Elle poursuit : « Avec mon ex-mari j’avais déjà l’expérience dans le travail de la pêche. J’ai pris mes économies et aidée par mes petits frères je suis allé dans la forêt où j’ai acheté 12 pirogues en bois avec des charpentiers. J’ai ramené les pirogues ici. J’ai vendu 8 et j’ai gardé 4 pour moi-même. J’ai utilisé l’argent que j’ai eu pour équiper les 4 pirogues en filets et en moteurs hors-bord ».

Avec ses quatre pirogues, Aba Mensa est assurée de disposer de poisson qu’elle fume pendant les périodes de pêche. Huit femmes l’aide à fumer le poisson. Après fumage, le poisson peut être conservé jusqu’à six mois pour être vendu au moment où les prix sont intéressants. « Je pars vendre mes poissons à Accra à Kumasi et à Mankessim. Au retour j’achète le maïs, l’huile de graine de palm, le gari [couscous de manioc]que je viens vendre ici », explique Aba Mensa. « C’est avec ce que me rapporte mes quatre pirogues que j’ai pu construire dix fours, 70 grillages et un hangar où on fume le poisson », dit-elle avec fierté.

Chaïbou Yakoubou, frère cadet de madame Aba, se dit très fier de sa sœur ainée. « Elle fait de travail depuis toute petite avec notre maman. Aujourd’hui, elle est un exemple pour beaucoup de personnes », dit-il.

Kwamé Béchi est le capitaine de la pirogue n°2 de madame Aba. Il témoigne : « C’est grâce à cette dame que nous avons du travail et que nous arrivons à nourrir nos familles. Donc à chaque fois qu’on part à la pêche on fait tout notre possible pour avoir le plus de poisson pour lui faire plaisir. Elle compte beaucoup pour nous ».

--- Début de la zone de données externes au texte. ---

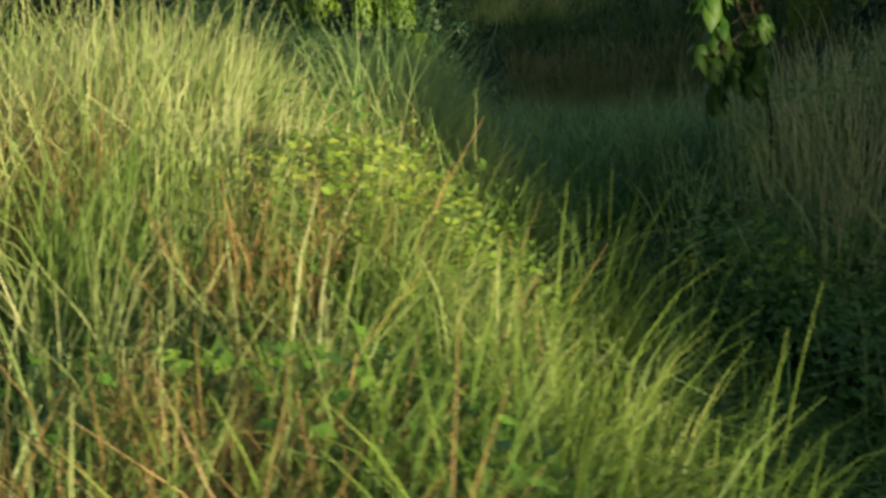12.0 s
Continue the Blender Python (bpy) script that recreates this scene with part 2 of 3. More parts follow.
def make_tree(name, seed, height, radius, base, clumps, per_clump, leaf, material, droop=0.5, slim=0.45, pale=False, fine=True, limb_count=6, lopsided=0.25, clump_size=0.34, whorl=0, trunk_r=None, bare=0, subs=0, hang=0.0):
    """A tree of unit placing: trunk, limbs and a crown of leaves in clumps. base: height of the crown's lowest leaves."""
    r = np.random.default_rng(seed)
    root = new(name)
    root.empty_display_size = 0.3
    trunk_r = trunk_r or 0.014 * height
    wood = PALE if pale else BARK
    top = np.array([r.normal(0, 0.08), r.normal(0, 0.08), 0.74]) * height
    line = wander(r, (0, 0, -0.3), top, 9, 0.035 * height / 3)
    v, f = tube(line, np.linspace(trunk_r, trunk_r * 0.25, 9), 7)
    part("trunk", fast_mesh("trunk", v, f, wood, True), root)
    # clump centres: an uneven egg, fuller outside and above
    many = clumps * 6
    d = unit(r.normal(size=(many, 3)) + (0, 0, 0.25))
    reach = r.uniform(0.3, 1.0, many) ** 0.45
    wobble = 1 + lopsided * np.sin(3 * np.arctan2(d[:, 1], d[:, 0]) + r.uniform(0, 6)) + r.normal(0, 0.14, many)
    mid = (height + base) / 2
    half = (height - base) / 2
    c = d * reach[:, None] * wobble[:, None] * (radius, radius, half) * 0.85 + (0, 0, mid)
    c[:, :2] += line[5, :2] * 0.5
    keep, apart = [], 1.3 * clump_size * radius
    for p in c:
        if len(keep) < clumps and all(((p - q) ** 2).sum() > apart * apart for q in keep):
            keep.append(p)
    c = np.array(keep)
    clumps = len(c)
    size = clump_size * radius * r.uniform(0.6, 1.25, clumps)
    at, way, face, ln = [], [], [], []
    for k in range(clumps):
        n = int(per_clump * r.uniform(0.6, 1.3) * (size[k] / (clump_size * radius)) ** 1.5)
        if whorl:
            m = max(1, n // whorl)
            o = unit(r.normal(size=(m, 3)) + (0, 0, 0.3))
            tip = c[k] + o * size[k] * r.uniform(0.55, 1.0, (m, 1)) * (1, 1, 0.75)
            turn = r.uniform(0, 6.3, (m, 1)) + np.arange(whorl) * 2 * np.pi / whorl
            a1 = unit(np.cross(o, (0, 0, 1.0)))
            a2 = np.cross(o, a1)
            flat = np.cos(turn)[..., None] * a1[:, None] + np.sin(turn)[..., None] * a2[:, None]
            w = unit(flat + 0.3 * o[:, None] + (0, 0, -0.6 * droop) + r.normal(0, 0.12, flat.shape))
            a = tip[:, None] + w * leaf * 0.15
            at.append(a.reshape(-1, 3)), way.append(w.reshape(-1, 3))
            fc = unit(o[:, None] + 0.25 * w + r.normal(0, 0.15, w.shape))
            face.append(fc.reshape(-1, 3)), ln.append(leaf * r.uniform(0.6, 1.2, m * whorl))
        elif subs:
            # leaves bunched on branchlet tips round the limb's end
            o = unit(r.normal(size=(subs, 3)) + (0, -0.15, 0.4))
            tip = c[k] + o * size[k] * r.uniform(0.6, 1.0, (subs, 1)) * (1, 1, 0.75)
            q = r.integers(0, subs, n)
            e = unit(r.normal(size=(n, 3)) + (0, 0, 0.3))
            small = size[k] * 1.05 / math.sqrt(subs) * r.uniform(0.7, 1.25, subs)[q][:, None]
            at.append(tip[q] + e * small * r.uniform(0.5, 1.0, (n, 1)) * (1, 1, 0.7))
            way.append(unit(e * (0.8 - 0.5 * hang) + r.normal(0, 0.35, (n, 3)) + (0, 0, -droop - hang)))
            flat = e * 0.9 + o[q] * 0.4 + (0, 0, 0.12) + r.normal(0, 0.25, (n, 3))
            loose = r.normal(0, 0.6, (n, 3)) * (1, 1, 0.3) + e * 0.9 + (0, 0, 0.1)
            face.append(unit((1 - hang) * flat + hang * loose)), ln.append(leaf * r.uniform(0.6, 1.2, n))
        else:
            o = unit(r.normal(size=(n, 3)) + (0, 0, 0.35))
            a = c[k] + o * size[k] * r.uniform(0.72, 1.05, (n, 1)) * (1, 1, 0.8)
            w = unit(o * 0.35 + r.normal(0, 0.6, (n, 3)) + (0, 0, -droop))
            at.append(a), way.append(w)
            face.append(unit(o * 1.1 + (0, 0, 0.15) + r.normal(0, 0.25, (n, 3)))), ln.append(leaf * r.uniform(0.55, 1.25, n))
    at, way, face, ln = (np.concatenate(q) for q in (at, way, face, ln))
    shape, faces = (LEAF, LEAF_FACES) if fine else (SLIM, SLIM_FACES)
    v, f = leaf_cloud(at, way, face, ln, ln * slim, shape, faces)
    part("crown", fast_mesh("crown", v, f, material), root)
    order = np.argsort(-size)[:limb_count]
    for k in order:
        q = int(np.clip((c[k, 2] / height) * 6 - 1.5, 1, 6))
        pts = wander(r, line[q], c[k], 6, 0.02 * height / 2)
        v, f = tube(pts, np.linspace(trunk_r * 0.5, trunk_r * 0.1, 6), 5)
        part("limb", fast_mesh("limb", v, f, wood, True), root)
    for k in range(bare):
        q = 5 + k % 3
        a = r.uniform(-2.5, -0.6)
        end = line[q] + np.array([math.cos(a) * radius * 0.85, math.sin(a) * radius * 0.8, height * r.uniform(0.02, 0.22)])
        v, f = tube(wander(r, line[q], end, 7, 0.03 * height / 2), np.linspace(trunk_r * 0.11, trunk_r * 0.03, 7), 5)
        part("bare_branch", fast_mesh("bare_branch", v, f, PALE, True), root, "bare pale dead branch")
    return root


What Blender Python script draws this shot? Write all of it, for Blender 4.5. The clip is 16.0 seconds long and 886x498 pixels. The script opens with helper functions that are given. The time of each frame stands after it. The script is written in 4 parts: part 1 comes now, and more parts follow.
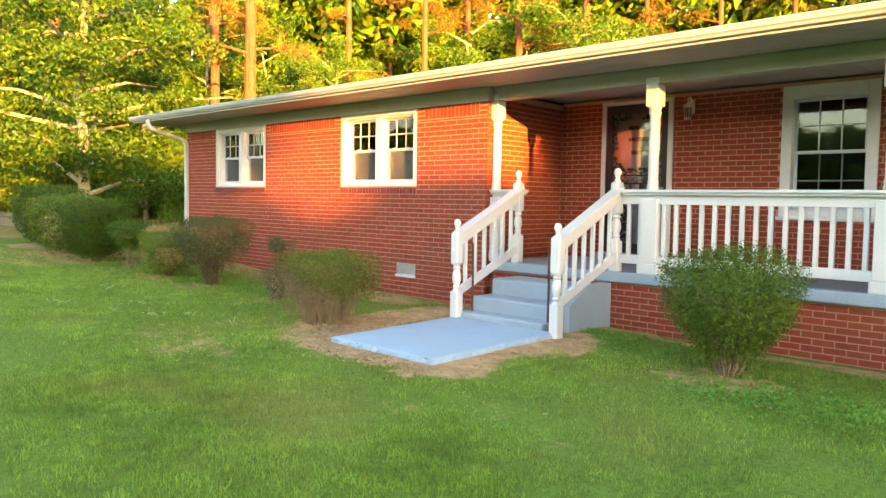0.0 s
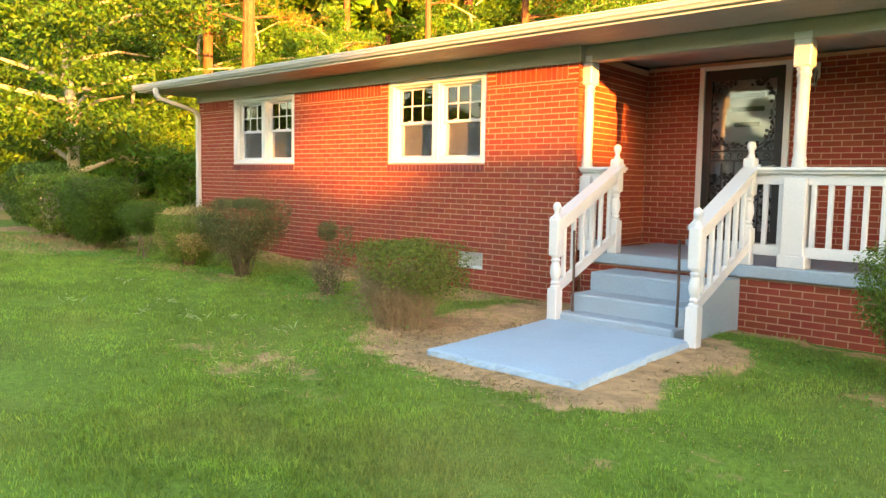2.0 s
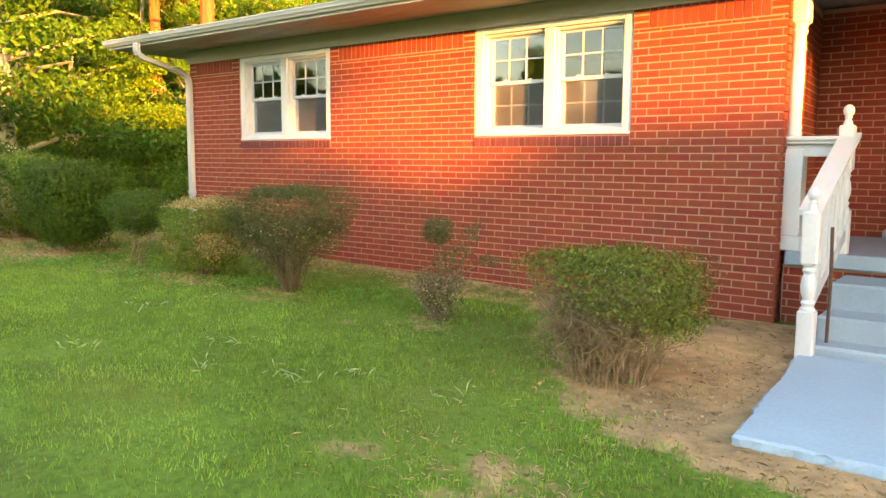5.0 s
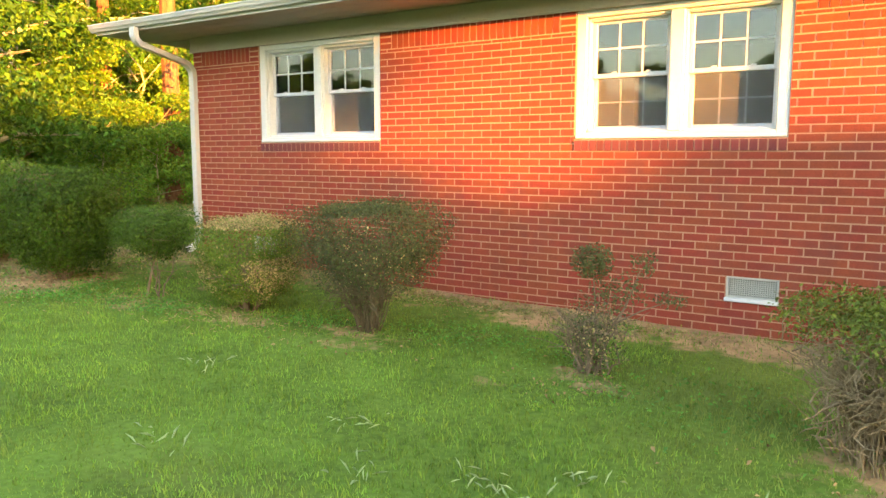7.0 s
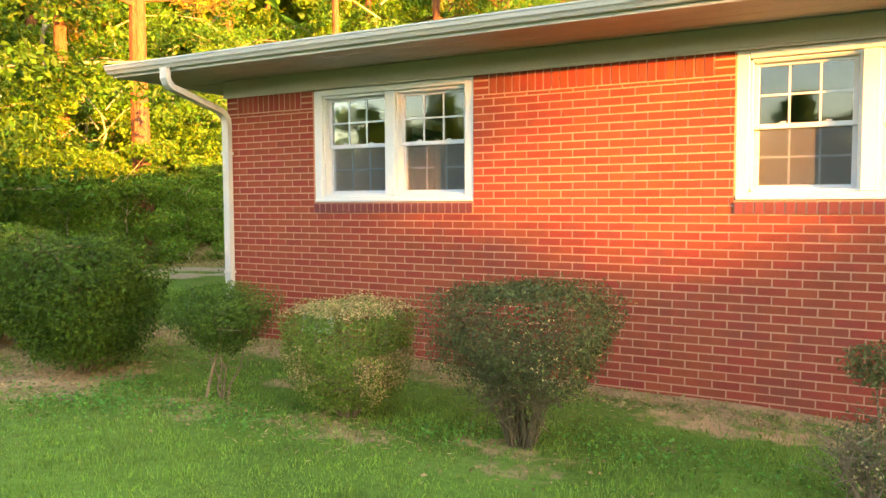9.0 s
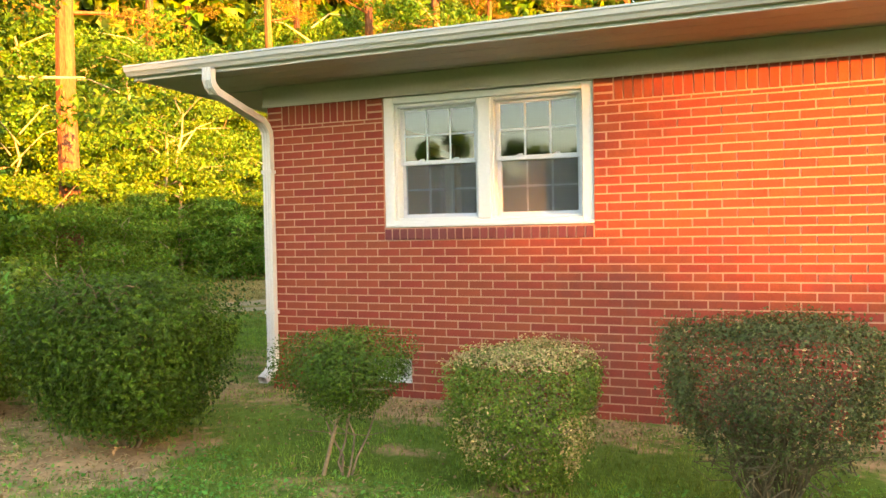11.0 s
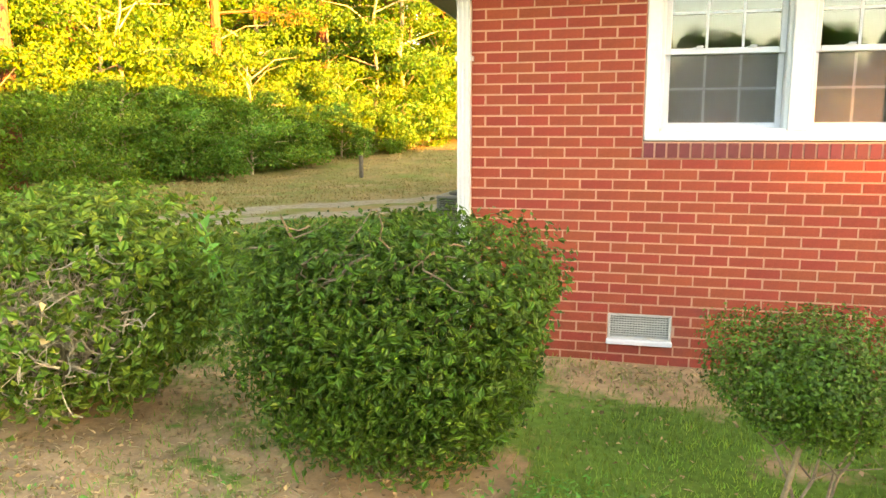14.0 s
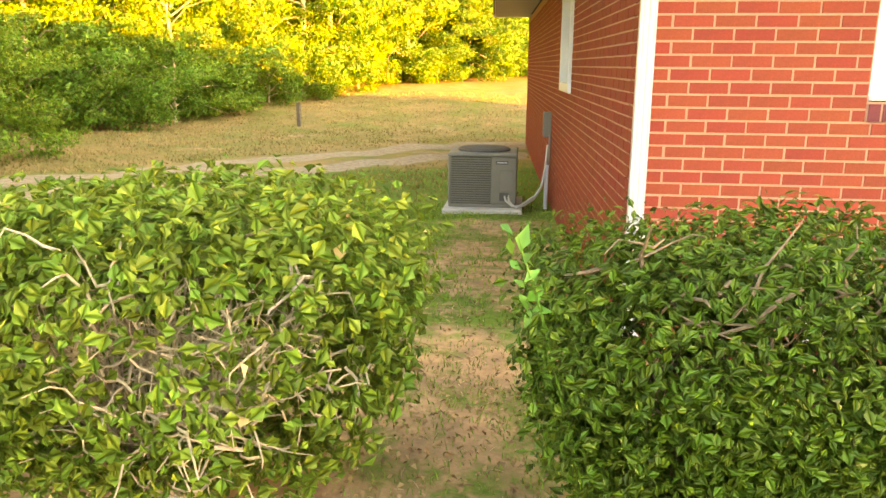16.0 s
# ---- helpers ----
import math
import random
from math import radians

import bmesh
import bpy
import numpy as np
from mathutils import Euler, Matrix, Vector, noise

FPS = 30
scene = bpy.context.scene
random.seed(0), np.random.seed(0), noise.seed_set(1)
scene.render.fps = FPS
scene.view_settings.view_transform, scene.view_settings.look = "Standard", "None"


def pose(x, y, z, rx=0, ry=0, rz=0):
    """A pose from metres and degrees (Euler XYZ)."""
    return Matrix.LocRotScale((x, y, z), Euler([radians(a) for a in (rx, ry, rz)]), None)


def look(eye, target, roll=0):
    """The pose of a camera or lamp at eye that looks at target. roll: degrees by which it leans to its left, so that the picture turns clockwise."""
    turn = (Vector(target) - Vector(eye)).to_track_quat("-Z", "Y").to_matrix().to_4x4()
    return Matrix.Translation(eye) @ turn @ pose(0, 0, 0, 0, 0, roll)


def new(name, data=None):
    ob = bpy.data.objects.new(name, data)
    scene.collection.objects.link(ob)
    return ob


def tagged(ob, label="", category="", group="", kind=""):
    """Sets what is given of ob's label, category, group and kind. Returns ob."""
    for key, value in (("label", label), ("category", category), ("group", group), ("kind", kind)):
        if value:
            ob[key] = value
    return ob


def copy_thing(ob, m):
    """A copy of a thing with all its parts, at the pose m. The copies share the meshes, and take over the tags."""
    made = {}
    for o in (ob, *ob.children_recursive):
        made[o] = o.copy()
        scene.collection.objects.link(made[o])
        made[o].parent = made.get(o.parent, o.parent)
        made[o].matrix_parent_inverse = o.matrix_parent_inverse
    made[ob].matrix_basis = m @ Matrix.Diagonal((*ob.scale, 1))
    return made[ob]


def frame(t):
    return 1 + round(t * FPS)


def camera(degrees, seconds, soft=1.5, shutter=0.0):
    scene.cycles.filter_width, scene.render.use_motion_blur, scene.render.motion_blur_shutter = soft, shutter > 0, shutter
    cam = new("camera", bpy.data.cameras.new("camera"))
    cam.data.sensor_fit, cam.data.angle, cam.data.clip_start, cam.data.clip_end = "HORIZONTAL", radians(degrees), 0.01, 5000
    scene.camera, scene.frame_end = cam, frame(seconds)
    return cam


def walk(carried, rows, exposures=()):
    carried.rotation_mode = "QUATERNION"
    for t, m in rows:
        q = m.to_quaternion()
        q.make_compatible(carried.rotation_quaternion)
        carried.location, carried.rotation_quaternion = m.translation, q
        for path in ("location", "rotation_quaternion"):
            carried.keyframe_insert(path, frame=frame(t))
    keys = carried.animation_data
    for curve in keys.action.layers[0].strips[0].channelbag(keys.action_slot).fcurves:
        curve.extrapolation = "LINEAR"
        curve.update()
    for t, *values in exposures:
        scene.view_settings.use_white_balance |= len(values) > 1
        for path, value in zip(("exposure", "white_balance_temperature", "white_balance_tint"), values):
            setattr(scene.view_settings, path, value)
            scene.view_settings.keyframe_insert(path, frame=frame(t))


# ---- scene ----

ghana_02Mais ce dimanche matin, lui et son équipage sont rentrés bredouille de la expédition en mer. « Notre filet a été détruit par un grand bateau. Nous sommes revenus pour essayer de le recoudre pouvoir repartir à la pêche », explique-t-il.

Ce genre d’accident serait de plus en plus fréquent. Cela s’explique par le manque de surveillance des activités de pêche par l’administration ghanéenne. Les pêcheurs artisans sont ainsi livrés à leur propre sort.

« Maintenant je m’arrange avec les pêcheurs pour que dans chaque pirogue il y ait au moins une personne qui sache lire et écrire. En cas d’accident, cette personne peut relever le numéro du bateau. Avec ces informations, on peut au moins tenter de retrouver le bateau et de négocier un dédommagement », explique Aba Mensa.

Elle souhaite surtout l’intervention du gouvernement ghanéen pour protéger davantage les pêcheurs artisans et leurs matériels.